**The task:**
Write out the material exactly. Do not include the pictures.

**Material provided:**
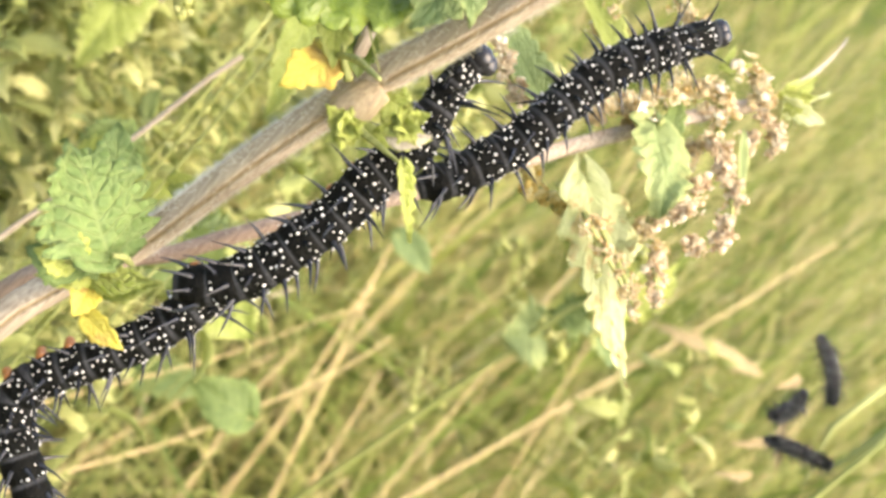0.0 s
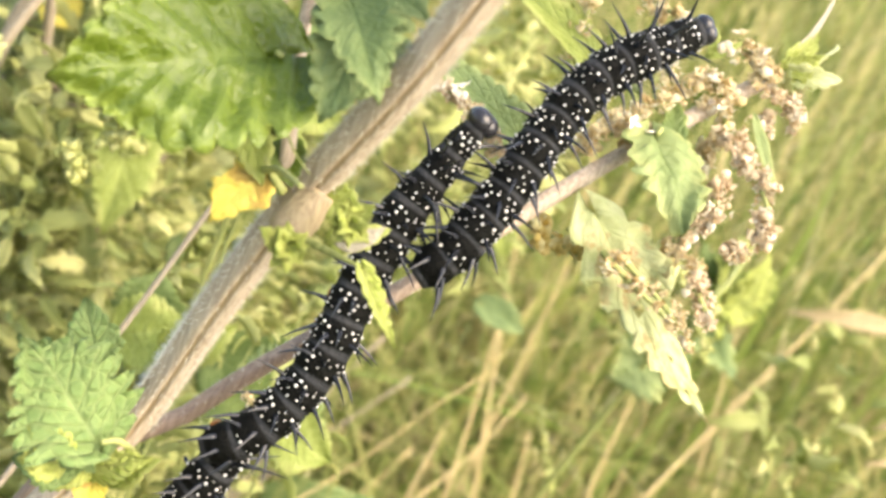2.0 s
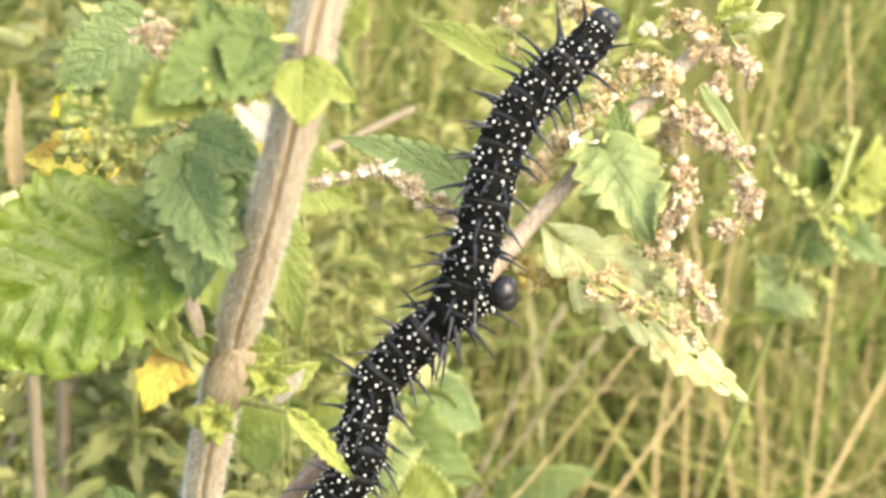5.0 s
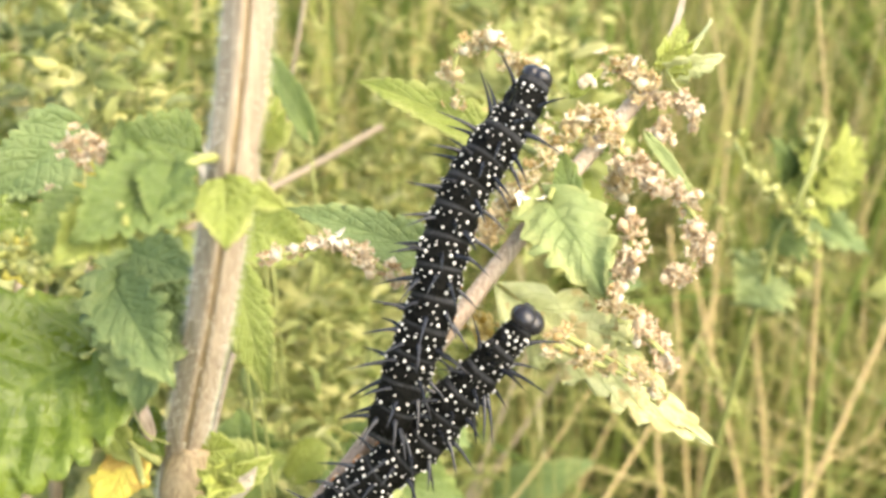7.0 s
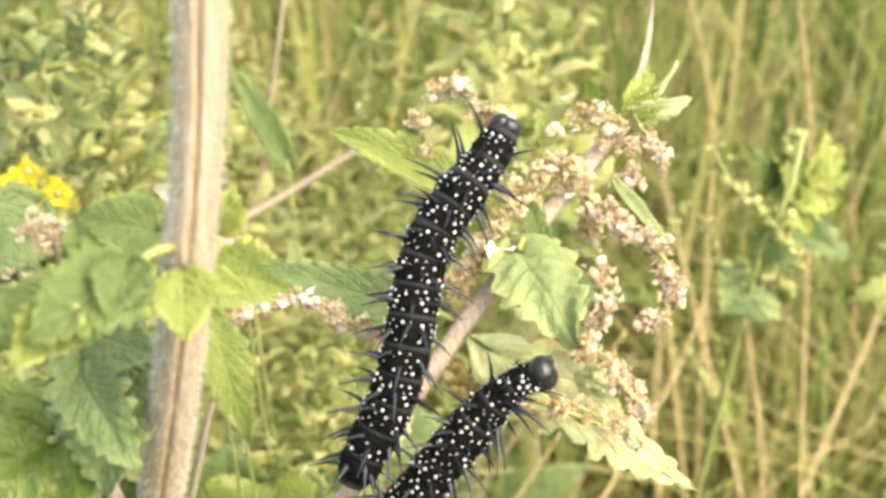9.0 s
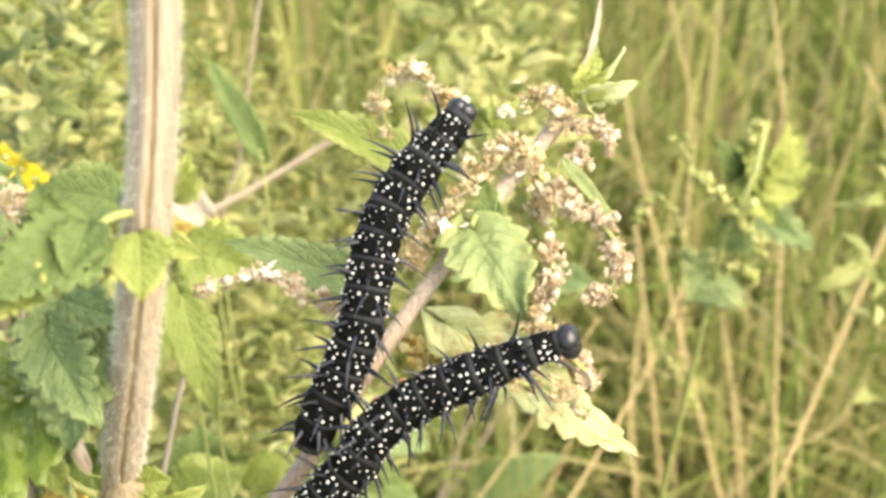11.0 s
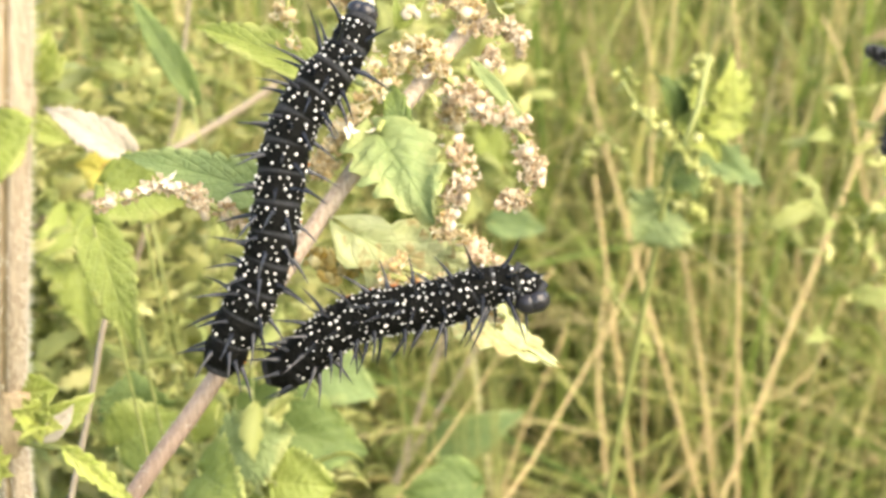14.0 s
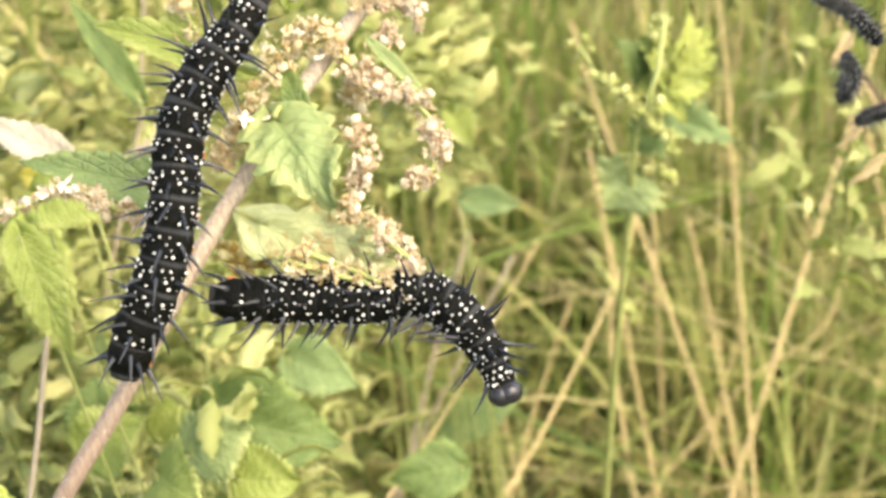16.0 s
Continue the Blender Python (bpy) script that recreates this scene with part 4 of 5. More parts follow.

**Expected output:**
0.0 s
2.0 s
5.0 s
7.0 s
9.0 s
11.0 s
14.0 s
16.0 s
Continue the Blender Python (bpy) script that recreates this scene with part 4 of 5. More parts follow.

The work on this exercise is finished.